The playa that I drive past to and from the school now has water in it. So does every low spot, ditch, gutter, and grass-stem, as best I can tell. We’re bordering on 20 days in a row with rain or very heavy fog/drizzle. The good news is that it feels more like mid-September than late August. The not so good news is it also feels like July in Houston when you poke your nose out the door or open the window. And with moisture comes . . . mosquitoes.
The playa has been dry for just over a year, but not bare. Plants grow in rings, sort of like a living bathtub ring, based on how long the soil holds moisture. So, as you can imagine, it took a lot of rain and inflow to get standing water, which we developed two weeks ago.

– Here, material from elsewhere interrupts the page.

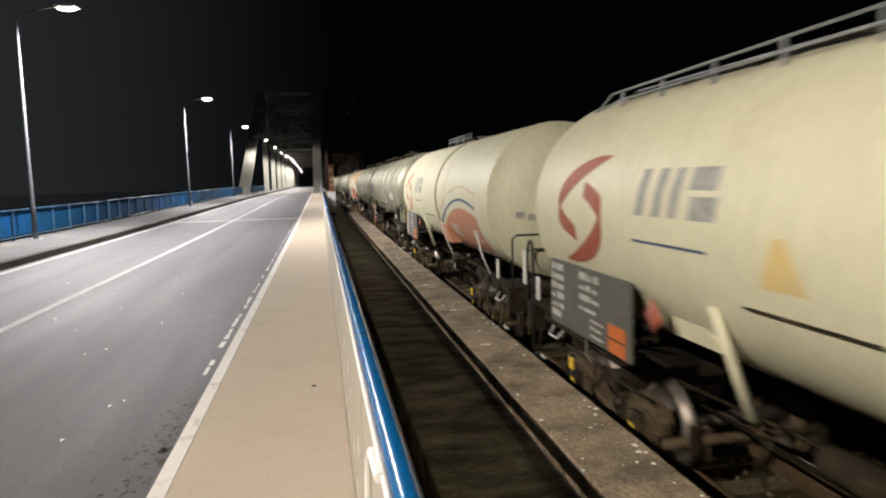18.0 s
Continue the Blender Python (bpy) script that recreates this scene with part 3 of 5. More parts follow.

Yeah! The playa looks like a wet playa! Boo! It’s been dry for so long that the bug-eating predators all left.
You know it’s a bad sign when you step out of your car to take a photo and you hear mosquitoes humming the theme to “Welcome Back, Kotter” in harmony.
None of the students want to go outside for lunch because they become lunch. A few smaller students swear they needed blood-transfusions after waiting for their parents to pick them up after school. The track team and PE students are setting new state speed records to get away from the clouds of mosquitoes rising in drifts from the grass and the ditches and the playa and… The teachers pray we won’t have a fire-drill because that means going outside.
Part of the reason why the playa was dry for so long was because two years ago, when it got so wet, the county needed to do roadwork on the opposite side of the lake. They arranged to have it pumped lower. “Lower” turned into “down to the mud.” No mosquitoes, but no more dragonflies, the swallows departed for moister locals, and other insect-eaters wandered away. Now we have a perfect combination of water, wet grasses and forbs (lots and lots of amaranth), no predators yet, and lo, skeeter paradise arises. Oh, and there’s not been much wind to blow the little blood-sucking b@stards away.
In another week or so, I suspect we’ll have a surge in the number of dragonflies. And we’ll have more birds, if the golden eagle mozies on. Yes, golden eagle. It was eating a mouse by the road into the school last week. I thought I’d seen it earlier, but we have the occasional red-tailed and sharp-shinned hawks that pass through. Nope, this is a golden eagle, probably wandered down from the breaks. It is part of the reason why the doves, pigeons, meadowlarks, sparrows, grackles, starlings, finches, ducks, and other avians are sparse all of a sudden.
But for now, no one lingers outside the school, and you drive slowly and with lowered windows at your own peril.
*shudders* *slaps* *slap* *slap* Auuuugh! Mozzies are no fun, no matter where in the world you encounter them. Giant overwintering Alaskan mozzies with anti-freeze-filled blood, small fast gnat-sized mozzies in Florida… (did you know mozzies can mass in clouds that are dense enough to make shadows? I don’t EVER want to witness that again!)
My sympathies!
I’m tempted to break out my Australian fly-net, but the head of security would get jealous.
So, the eagle eats things that skitter, and the swallows eat things that eat skeeters? Sounds logical to me . . .
😉
At least they’re not noseeums… Hopefully the predators get back soon, and the @$%@ state doesn’t draw it all the way down again.
Are these smaller mosquitoes that might deign to fly in formation, or are they the dreaded Heavy Lift Mosquito as has been rumored was developed by the Dastardly Weapons Div. at K. I. Sawyer AFB once upon a time?
Apparently these skeeters follow Trafford Leigh-Mallory’s “Big Wing” theory used by Fighter Command during the Battle of Britain. I’ve managed to avoid being bitten while at the playa *taps wood* but the ones that got me while I was walking my neighborhood raised welts the likes of which I’ve not suffered in several years.
I seem to have developed an immunity to the bite of the little monsters, although I’m not sure when it happened. Sometime around college, I think. I just know their bites don’t make me itch these days, and they did when I was a kid. Chiggers on the other hand…
I don’t think we’ve had quite the amount of rain you’ve gotten, but we’ve had enough that the mosquito population has boomed. I hope none of the municipalities up there try to spray. My observation is that spraying causes a short-term drop but long term boom in the mosquito population. Spraying kills bugs that eat mosquitoes, and when the larvae (which aren’t affected by spraying) reach maturity, there are no predators. Saw it happen for several years when I lived in Commerce. We always had a colony of daddy long legs on our porch and rarely saw mosquitoes. Then the city decided to spray. No more daddy long legs, but plenty of mosquitoes.
I wonder if I got re-sensitized by the mosquitoes in Bruges. I had stopped reacting so dramatically, got bitten badly in Bruges (no window screens, B&B in low-lying area near moat and meadows), and now the bite reactions are rather impressive.